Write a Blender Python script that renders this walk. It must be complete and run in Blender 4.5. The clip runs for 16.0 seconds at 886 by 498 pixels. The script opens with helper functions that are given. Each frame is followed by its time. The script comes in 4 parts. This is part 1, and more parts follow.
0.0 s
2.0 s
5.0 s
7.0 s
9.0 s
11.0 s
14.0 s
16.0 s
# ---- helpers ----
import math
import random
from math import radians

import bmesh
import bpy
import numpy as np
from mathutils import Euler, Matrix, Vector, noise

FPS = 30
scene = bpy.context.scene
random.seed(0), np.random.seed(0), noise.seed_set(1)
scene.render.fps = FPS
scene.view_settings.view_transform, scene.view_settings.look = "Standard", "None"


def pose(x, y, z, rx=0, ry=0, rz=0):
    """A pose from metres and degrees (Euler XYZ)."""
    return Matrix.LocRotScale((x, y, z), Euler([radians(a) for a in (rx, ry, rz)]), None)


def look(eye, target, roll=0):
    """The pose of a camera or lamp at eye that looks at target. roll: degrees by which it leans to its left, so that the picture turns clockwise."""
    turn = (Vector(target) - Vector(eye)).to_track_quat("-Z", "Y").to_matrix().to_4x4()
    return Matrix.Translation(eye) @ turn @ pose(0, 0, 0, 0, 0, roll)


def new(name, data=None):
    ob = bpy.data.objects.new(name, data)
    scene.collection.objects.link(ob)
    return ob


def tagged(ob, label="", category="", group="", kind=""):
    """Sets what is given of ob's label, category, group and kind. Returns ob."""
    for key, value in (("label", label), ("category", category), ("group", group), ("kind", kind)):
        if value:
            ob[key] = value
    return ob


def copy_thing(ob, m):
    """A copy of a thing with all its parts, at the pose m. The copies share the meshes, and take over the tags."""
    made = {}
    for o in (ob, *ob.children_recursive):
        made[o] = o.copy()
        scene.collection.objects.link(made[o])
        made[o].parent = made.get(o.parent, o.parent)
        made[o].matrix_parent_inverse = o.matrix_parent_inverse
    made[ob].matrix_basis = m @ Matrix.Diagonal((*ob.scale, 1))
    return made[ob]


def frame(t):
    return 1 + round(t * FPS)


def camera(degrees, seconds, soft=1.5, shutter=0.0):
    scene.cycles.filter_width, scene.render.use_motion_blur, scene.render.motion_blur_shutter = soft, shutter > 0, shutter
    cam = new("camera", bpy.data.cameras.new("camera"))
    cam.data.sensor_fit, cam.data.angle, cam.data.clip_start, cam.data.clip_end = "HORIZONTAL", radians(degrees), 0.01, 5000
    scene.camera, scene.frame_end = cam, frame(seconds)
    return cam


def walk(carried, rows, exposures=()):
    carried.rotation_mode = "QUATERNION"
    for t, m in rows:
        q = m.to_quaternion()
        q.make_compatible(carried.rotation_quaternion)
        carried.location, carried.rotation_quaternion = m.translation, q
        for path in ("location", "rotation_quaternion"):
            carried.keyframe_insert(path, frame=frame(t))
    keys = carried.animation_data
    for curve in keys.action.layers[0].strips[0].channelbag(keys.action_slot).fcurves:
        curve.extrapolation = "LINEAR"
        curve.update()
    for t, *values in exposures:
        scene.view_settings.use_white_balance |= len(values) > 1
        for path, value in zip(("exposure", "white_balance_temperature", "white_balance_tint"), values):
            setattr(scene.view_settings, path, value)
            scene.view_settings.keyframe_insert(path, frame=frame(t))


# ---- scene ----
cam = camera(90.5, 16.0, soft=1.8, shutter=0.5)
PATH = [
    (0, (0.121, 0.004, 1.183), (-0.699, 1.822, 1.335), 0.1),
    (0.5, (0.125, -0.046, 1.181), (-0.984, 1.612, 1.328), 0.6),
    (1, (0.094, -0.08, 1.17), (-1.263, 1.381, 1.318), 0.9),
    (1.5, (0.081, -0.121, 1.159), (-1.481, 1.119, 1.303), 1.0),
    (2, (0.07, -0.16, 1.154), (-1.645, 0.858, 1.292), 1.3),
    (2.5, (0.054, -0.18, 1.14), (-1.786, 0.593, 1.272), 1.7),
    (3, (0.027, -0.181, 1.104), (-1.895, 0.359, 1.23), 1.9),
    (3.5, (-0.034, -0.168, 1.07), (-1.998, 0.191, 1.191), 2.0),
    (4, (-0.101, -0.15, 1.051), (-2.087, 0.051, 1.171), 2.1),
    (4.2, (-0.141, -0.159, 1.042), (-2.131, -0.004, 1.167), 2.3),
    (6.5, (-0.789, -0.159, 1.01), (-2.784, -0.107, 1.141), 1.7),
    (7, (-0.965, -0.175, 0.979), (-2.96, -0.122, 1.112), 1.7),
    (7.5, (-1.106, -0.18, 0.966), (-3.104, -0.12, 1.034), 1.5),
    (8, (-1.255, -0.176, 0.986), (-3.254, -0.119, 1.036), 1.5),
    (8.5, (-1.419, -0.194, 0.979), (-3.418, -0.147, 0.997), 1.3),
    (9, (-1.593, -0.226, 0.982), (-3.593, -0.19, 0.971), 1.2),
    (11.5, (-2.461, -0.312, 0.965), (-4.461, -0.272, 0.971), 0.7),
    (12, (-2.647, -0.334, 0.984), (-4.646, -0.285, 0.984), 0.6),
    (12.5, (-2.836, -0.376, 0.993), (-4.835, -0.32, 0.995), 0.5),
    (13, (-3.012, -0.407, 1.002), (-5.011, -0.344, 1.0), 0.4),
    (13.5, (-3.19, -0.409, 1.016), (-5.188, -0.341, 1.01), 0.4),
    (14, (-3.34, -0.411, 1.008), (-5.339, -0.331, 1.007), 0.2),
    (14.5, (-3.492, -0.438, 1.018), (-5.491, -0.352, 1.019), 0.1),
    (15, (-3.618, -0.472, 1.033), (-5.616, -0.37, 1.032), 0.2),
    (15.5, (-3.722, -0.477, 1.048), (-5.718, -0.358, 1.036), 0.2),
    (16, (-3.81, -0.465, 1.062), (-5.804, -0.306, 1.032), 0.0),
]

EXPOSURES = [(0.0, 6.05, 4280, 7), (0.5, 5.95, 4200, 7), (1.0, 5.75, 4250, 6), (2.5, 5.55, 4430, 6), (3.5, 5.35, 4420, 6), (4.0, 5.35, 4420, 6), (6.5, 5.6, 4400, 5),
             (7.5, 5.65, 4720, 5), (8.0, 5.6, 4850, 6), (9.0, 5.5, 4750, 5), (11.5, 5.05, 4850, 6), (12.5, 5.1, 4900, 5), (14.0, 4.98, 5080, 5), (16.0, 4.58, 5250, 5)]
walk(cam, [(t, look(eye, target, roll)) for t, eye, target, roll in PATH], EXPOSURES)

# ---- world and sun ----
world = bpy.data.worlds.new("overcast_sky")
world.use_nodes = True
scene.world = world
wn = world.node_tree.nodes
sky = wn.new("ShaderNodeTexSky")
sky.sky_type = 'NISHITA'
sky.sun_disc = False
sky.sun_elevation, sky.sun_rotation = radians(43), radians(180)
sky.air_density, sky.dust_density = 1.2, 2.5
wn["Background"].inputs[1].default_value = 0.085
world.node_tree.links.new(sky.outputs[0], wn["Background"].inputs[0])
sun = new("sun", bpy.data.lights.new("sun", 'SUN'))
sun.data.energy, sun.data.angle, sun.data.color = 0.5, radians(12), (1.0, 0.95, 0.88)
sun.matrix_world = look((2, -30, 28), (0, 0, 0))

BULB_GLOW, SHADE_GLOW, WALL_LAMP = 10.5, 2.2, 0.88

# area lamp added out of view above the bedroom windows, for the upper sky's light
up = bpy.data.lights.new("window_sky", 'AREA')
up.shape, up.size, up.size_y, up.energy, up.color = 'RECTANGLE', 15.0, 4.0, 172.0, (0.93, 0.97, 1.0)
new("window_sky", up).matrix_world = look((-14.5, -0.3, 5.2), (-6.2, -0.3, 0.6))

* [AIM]
Print the complete listing again, exactly as it stands.

* [COMPLETE OUTPUT]
Write a Blender Python script that renders this walk. It must be complete and run in Blender 4.5. The clip runs for 16.0 seconds at 886 by 498 pixels. The script opens with helper functions that are given. Each frame is followed by its time. The script comes in 4 parts. This is part 1, and more parts follow.
0.0 s
2.0 s
5.0 s
7.0 s
9.0 s
11.0 s
14.0 s
16.0 s
# ---- helpers ----
import math
import random
from math import radians

import bmesh
import bpy
import numpy as np
from mathutils import Euler, Matrix, Vector, noise

FPS = 30
scene = bpy.context.scene
random.seed(0), np.random.seed(0), noise.seed_set(1)
scene.render.fps = FPS
scene.view_settings.view_transform, scene.view_settings.look = "Standard", "None"


def pose(x, y, z, rx=0, ry=0, rz=0):
    """A pose from metres and degrees (Euler XYZ)."""
    return Matrix.LocRotScale((x, y, z), Euler([radians(a) for a in (rx, ry, rz)]), None)


def look(eye, target, roll=0):
    """The pose of a camera or lamp at eye that looks at target. roll: degrees by which it leans to its left, so that the picture turns clockwise."""
    turn = (Vector(target) - Vector(eye)).to_track_quat("-Z", "Y").to_matrix().to_4x4()
    return Matrix.Translation(eye) @ turn @ pose(0, 0, 0, 0, 0, roll)


def new(name, data=None):
    ob = bpy.data.objects.new(name, data)
    scene.collection.objects.link(ob)
    return ob


def tagged(ob, label="", category="", group="", kind=""):
    """Sets what is given of ob's label, category, group and kind. Returns ob."""
    for key, value in (("label", label), ("category", category), ("group", group), ("kind", kind)):
        if value:
            ob[key] = value
    return ob


def copy_thing(ob, m):
    """A copy of a thing with all its parts, at the pose m. The copies share the meshes, and take over the tags."""
    made = {}
    for o in (ob, *ob.children_recursive):
        made[o] = o.copy()
        scene.collection.objects.link(made[o])
        made[o].parent = made.get(o.parent, o.parent)
        made[o].matrix_parent_inverse = o.matrix_parent_inverse
    made[ob].matrix_basis = m @ Matrix.Diagonal((*ob.scale, 1))
    return made[ob]


def frame(t):
    return 1 + round(t * FPS)


def camera(degrees, seconds, soft=1.5, shutter=0.0):
    scene.cycles.filter_width, scene.render.use_motion_blur, scene.render.motion_blur_shutter = soft, shutter > 0, shutter
    cam = new("camera", bpy.data.cameras.new("camera"))
    cam.data.sensor_fit, cam.data.angle, cam.data.clip_start, cam.data.clip_end = "HORIZONTAL", radians(degrees), 0.01, 5000
    scene.camera, scene.frame_end = cam, frame(seconds)
    return cam


def walk(carried, rows, exposures=()):
    carried.rotation_mode = "QUATERNION"
    for t, m in rows:
        q = m.to_quaternion()
        q.make_compatible(carried.rotation_quaternion)
        carried.location, carried.rotation_quaternion = m.translation, q
        for path in ("location", "rotation_quaternion"):
            carried.keyframe_insert(path, frame=frame(t))
    keys = carried.animation_data
    for curve in keys.action.layers[0].strips[0].channelbag(keys.action_slot).fcurves:
        curve.extrapolation = "LINEAR"
        curve.update()
    for t, *values in exposures:
        scene.view_settings.use_white_balance |= len(values) > 1
        for path, value in zip(("exposure", "white_balance_temperature", "white_balance_tint"), values):
            setattr(scene.view_settings, path, value)
            scene.view_settings.keyframe_insert(path, frame=frame(t))


# ---- scene ----
cam = camera(90.5, 16.0, soft=1.8, shutter=0.5)
PATH = [
    (0, (0.121, 0.004, 1.183), (-0.699, 1.822, 1.335), 0.1),
    (0.5, (0.125, -0.046, 1.181), (-0.984, 1.612, 1.328), 0.6),
    (1, (0.094, -0.08, 1.17), (-1.263, 1.381, 1.318), 0.9),
    (1.5, (0.081, -0.121, 1.159), (-1.481, 1.119, 1.303), 1.0),
    (2, (0.07, -0.16, 1.154), (-1.645, 0.858, 1.292), 1.3),
    (2.5, (0.054, -0.18, 1.14), (-1.786, 0.593, 1.272), 1.7),
    (3, (0.027, -0.181, 1.104), (-1.895, 0.359, 1.23), 1.9),
    (3.5, (-0.034, -0.168, 1.07), (-1.998, 0.191, 1.191), 2.0),
    (4, (-0.101, -0.15, 1.051), (-2.087, 0.051, 1.171), 2.1),
    (4.2, (-0.141, -0.159, 1.042), (-2.131, -0.004, 1.167), 2.3),
    (6.5, (-0.789, -0.159, 1.01), (-2.784, -0.107, 1.141), 1.7),
    (7, (-0.965, -0.175, 0.979), (-2.96, -0.122, 1.112), 1.7),
    (7.5, (-1.106, -0.18, 0.966), (-3.104, -0.12, 1.034), 1.5),
    (8, (-1.255, -0.176, 0.986), (-3.254, -0.119, 1.036), 1.5),
    (8.5, (-1.419, -0.194, 0.979), (-3.418, -0.147, 0.997), 1.3),
    (9, (-1.593, -0.226, 0.982), (-3.593, -0.19, 0.971), 1.2),
    (11.5, (-2.461, -0.312, 0.965), (-4.461, -0.272, 0.971), 0.7),
    (12, (-2.647, -0.334, 0.984), (-4.646, -0.285, 0.984), 0.6),
    (12.5, (-2.836, -0.376, 0.993), (-4.835, -0.32, 0.995), 0.5),
    (13, (-3.012, -0.407, 1.002), (-5.011, -0.344, 1.0), 0.4),
    (13.5, (-3.19, -0.409, 1.016), (-5.188, -0.341, 1.01), 0.4),
    (14, (-3.34, -0.411, 1.008), (-5.339, -0.331, 1.007), 0.2),
    (14.5, (-3.492, -0.438, 1.018), (-5.491, -0.352, 1.019), 0.1),
    (15, (-3.618, -0.472, 1.033), (-5.616, -0.37, 1.032), 0.2),
    (15.5, (-3.722, -0.477, 1.048), (-5.718, -0.358, 1.036), 0.2),
    (16, (-3.81, -0.465, 1.062), (-5.804, -0.306, 1.032), 0.0),
]

EXPOSURES = [(0.0, 6.05, 4280, 7), (0.5, 5.95, 4200, 7), (1.0, 5.75, 4250, 6), (2.5, 5.55, 4430, 6), (3.5, 5.35, 4420, 6), (4.0, 5.35, 4420, 6), (6.5, 5.6, 4400, 5),
             (7.5, 5.65, 4720, 5), (8.0, 5.6, 4850, 6), (9.0, 5.5, 4750, 5), (11.5, 5.05, 4850, 6), (12.5, 5.1, 4900, 5), (14.0, 4.98, 5080, 5), (16.0, 4.58, 5250, 5)]
walk(cam, [(t, look(eye, target, roll)) for t, eye, target, roll in PATH], EXPOSURES)

# ---- world and sun ----
world = bpy.data.worlds.new("overcast_sky")
world.use_nodes = True
scene.world = world
wn = world.node_tree.nodes
sky = wn.new("ShaderNodeTexSky")
sky.sky_type = 'NISHITA'
sky.sun_disc = False
sky.sun_elevation, sky.sun_rotation = radians(43), radians(180)
sky.air_density, sky.dust_density = 1.2, 2.5
wn["Background"].inputs[1].default_value = 0.085
world.node_tree.links.new(sky.outputs[0], wn["Background"].inputs[0])
sun = new("sun", bpy.data.lights.new("sun", 'SUN'))
sun.data.energy, sun.data.angle, sun.data.color = 0.5, radians(12), (1.0, 0.95, 0.88)
sun.matrix_world = look((2, -30, 28), (0, 0, 0))

BULB_GLOW, SHADE_GLOW, WALL_LAMP = 10.5, 2.2, 0.88

# area lamp added out of view above the bedroom windows, for the upper sky's light
up = bpy.data.lights.new("window_sky", 'AREA')
up.shape, up.size, up.size_y, up.energy, up.color = 'RECTANGLE', 15.0, 4.0, 172.0, (0.93, 0.97, 1.0)
new("window_sky", up).matrix_world = look((-14.5, -0.3, 5.2), (-6.2, -0.3, 0.6))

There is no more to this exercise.